Recalling the thought process of the visionary man, to introduce me the way he did, gives me goose bumps even as I punch these words. What the incident did to me was interesting. From that day, I started looking at myself as a teacher and explored ways to treat each of my student interactions with a focus on what they would learn.
Couple of winters later, I was stranded one January morning, at the Delhi airport, courtesy the fog, and ran into Mr.Balasubramanian (Bala-ji as he is better known) , the former Academic Director of the CBSE Board. Our discussion, over a coffee, glided to the point of how quizzing can be an engaging form of learning. Bala-ji was at the time pioneering several CCE initiatives across India. He pointed out four things that amazed me.
Quizzing is one the oldest forms of teaching he said. The great Socrates used questioning as powerful tool to learn. The Socratic method revolves around inquiring, probing the mind and going deeper into a subject with more questions. He continued, that quizzing fosters reasoning and critical thinking. He then said, take Howard Gardner’s theory of multiple intelligences. Quiz shows have rounds from visual to audio to logical deductions and more, all of which caters to multiple intelligence. He ended with a quip, Do you know why Harvard is Harvard, it’s because they teach by asking the right questions, not by providing answers.

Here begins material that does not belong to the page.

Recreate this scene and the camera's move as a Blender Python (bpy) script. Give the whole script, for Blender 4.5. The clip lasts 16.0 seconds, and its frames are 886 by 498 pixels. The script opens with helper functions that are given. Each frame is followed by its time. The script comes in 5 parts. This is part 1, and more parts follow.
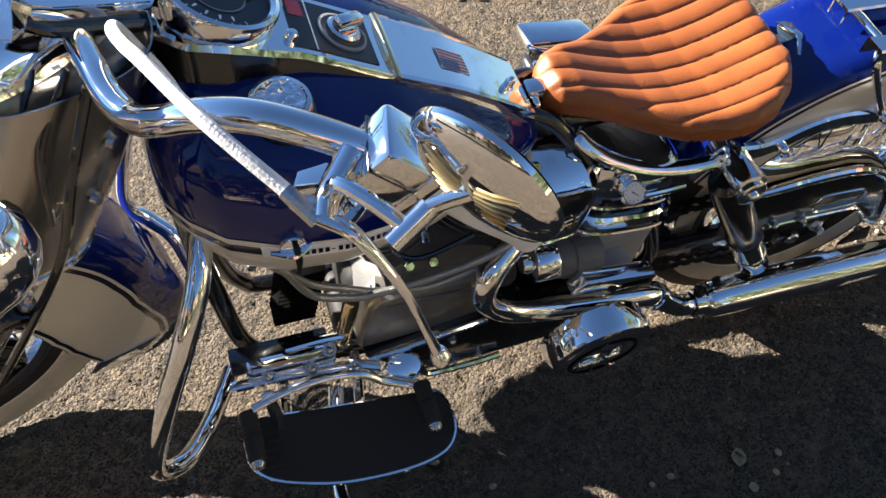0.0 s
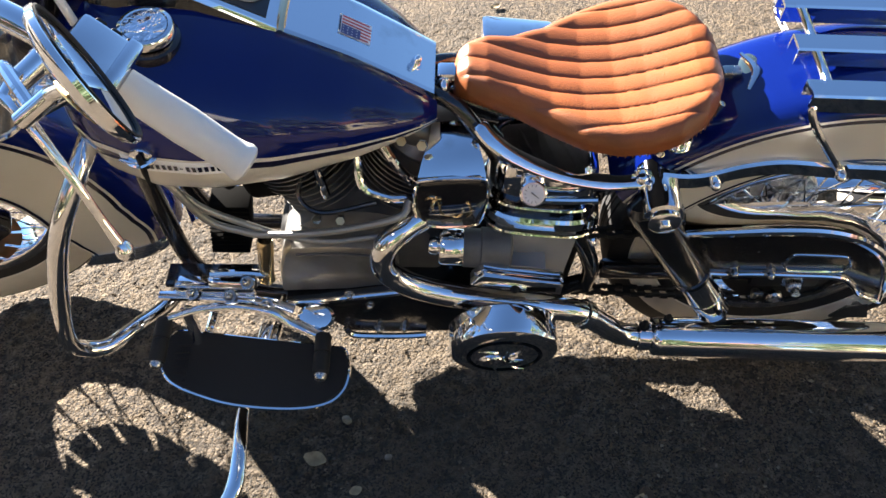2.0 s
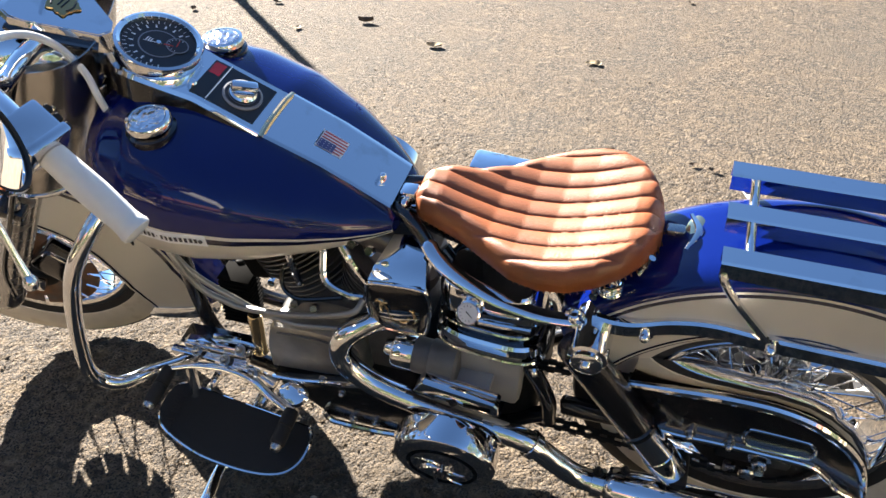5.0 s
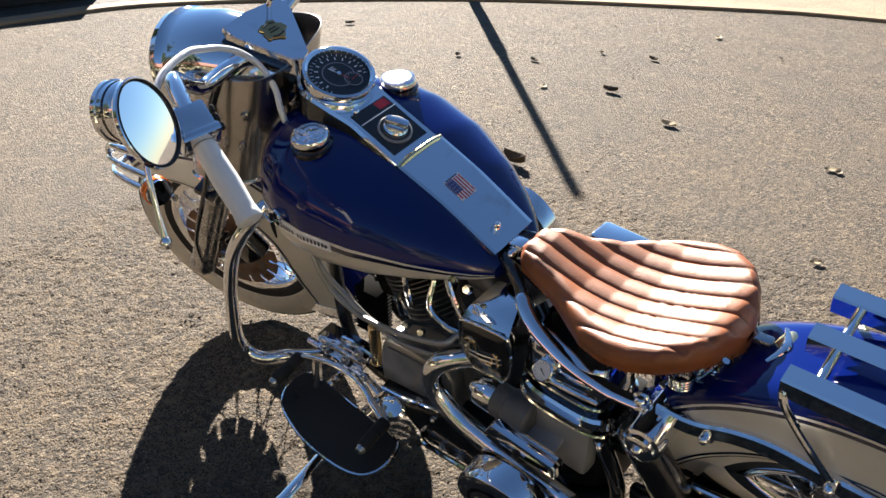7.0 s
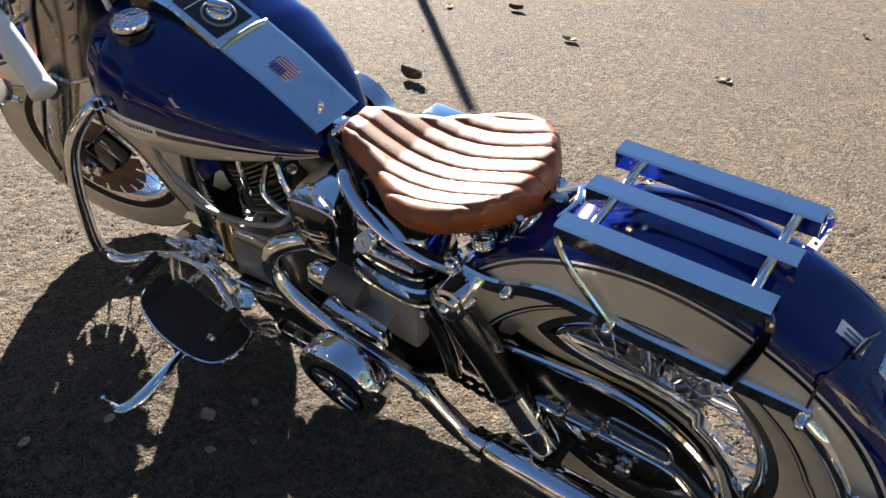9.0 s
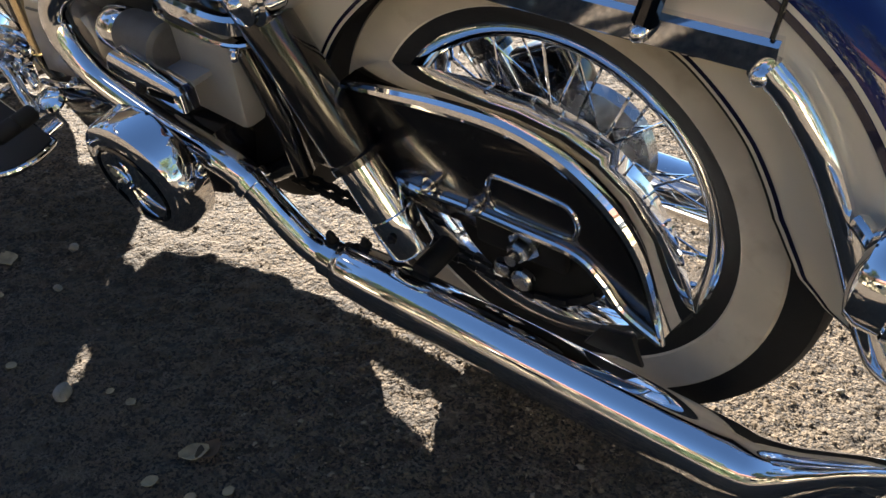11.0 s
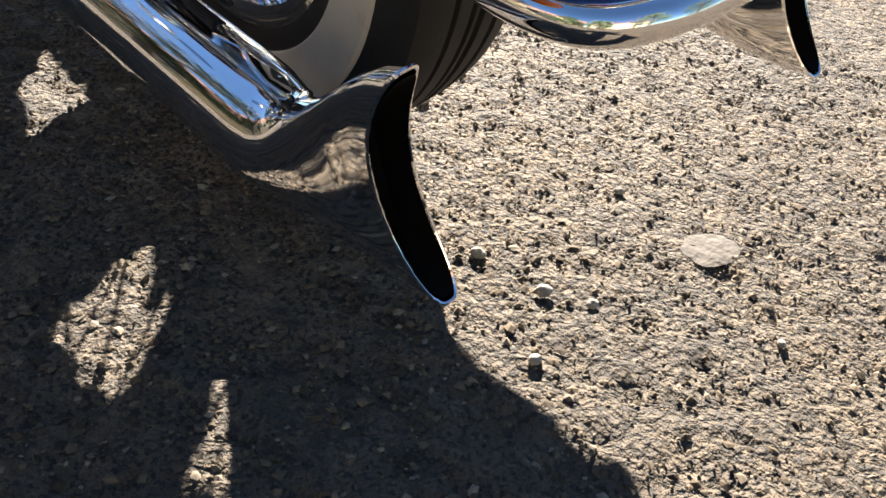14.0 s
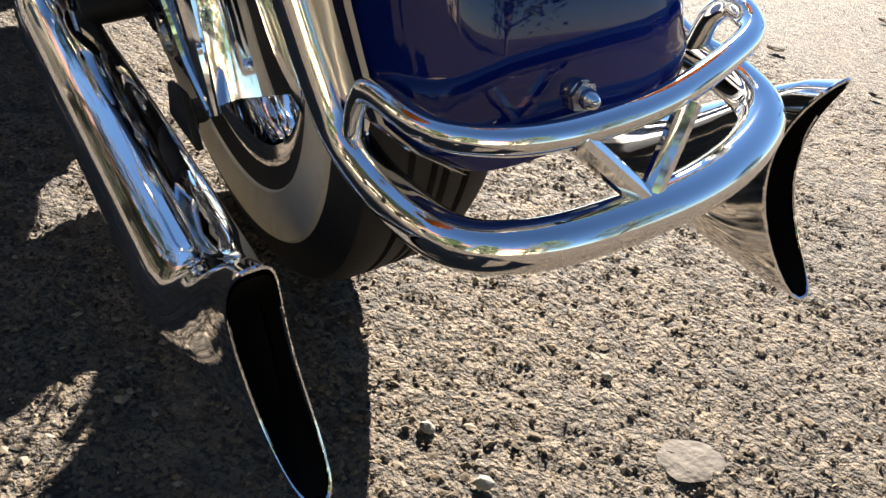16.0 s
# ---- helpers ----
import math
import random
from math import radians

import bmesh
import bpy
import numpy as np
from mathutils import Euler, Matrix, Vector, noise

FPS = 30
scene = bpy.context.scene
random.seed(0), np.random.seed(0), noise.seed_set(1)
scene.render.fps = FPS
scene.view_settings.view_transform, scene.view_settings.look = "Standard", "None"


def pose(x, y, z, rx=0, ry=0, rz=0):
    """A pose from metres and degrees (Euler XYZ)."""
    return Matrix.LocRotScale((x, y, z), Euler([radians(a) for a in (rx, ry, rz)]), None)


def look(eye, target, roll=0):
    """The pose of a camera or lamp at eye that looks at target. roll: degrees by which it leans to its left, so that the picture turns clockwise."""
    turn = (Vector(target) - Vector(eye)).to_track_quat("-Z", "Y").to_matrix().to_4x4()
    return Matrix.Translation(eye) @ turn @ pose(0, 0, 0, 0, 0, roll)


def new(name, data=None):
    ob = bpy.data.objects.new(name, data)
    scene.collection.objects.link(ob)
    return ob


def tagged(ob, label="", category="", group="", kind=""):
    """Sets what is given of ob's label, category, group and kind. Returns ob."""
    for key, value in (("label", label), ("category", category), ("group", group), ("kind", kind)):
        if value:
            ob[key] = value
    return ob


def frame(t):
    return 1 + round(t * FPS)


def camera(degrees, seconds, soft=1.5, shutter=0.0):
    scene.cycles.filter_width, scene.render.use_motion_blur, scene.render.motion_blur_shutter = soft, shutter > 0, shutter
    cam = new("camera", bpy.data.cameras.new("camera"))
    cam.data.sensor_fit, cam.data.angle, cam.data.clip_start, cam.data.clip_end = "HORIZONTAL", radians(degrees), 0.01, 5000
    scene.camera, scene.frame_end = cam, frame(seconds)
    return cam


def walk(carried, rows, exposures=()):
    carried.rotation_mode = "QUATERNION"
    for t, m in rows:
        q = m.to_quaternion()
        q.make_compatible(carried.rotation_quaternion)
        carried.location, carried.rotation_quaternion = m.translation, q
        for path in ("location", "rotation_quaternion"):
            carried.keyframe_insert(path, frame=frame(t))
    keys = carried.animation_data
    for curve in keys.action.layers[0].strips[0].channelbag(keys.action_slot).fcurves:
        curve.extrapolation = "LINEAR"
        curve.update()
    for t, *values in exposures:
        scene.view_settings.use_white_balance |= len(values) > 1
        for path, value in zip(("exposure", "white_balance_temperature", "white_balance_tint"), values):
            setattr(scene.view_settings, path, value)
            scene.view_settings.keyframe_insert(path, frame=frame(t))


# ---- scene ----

A decade later, it is heartening to see our system of education evolve rapidly and several progressive schools looking at deploying engaging ways to hold the attention of the students in class. What is fantastic about such methods is that it makes learning fun and one rarely forgets what one learns in a fun environment. It is perhaps appropriate that the word school comes from the Greek word ‘skhole’ meaning a ‘place for leisure’!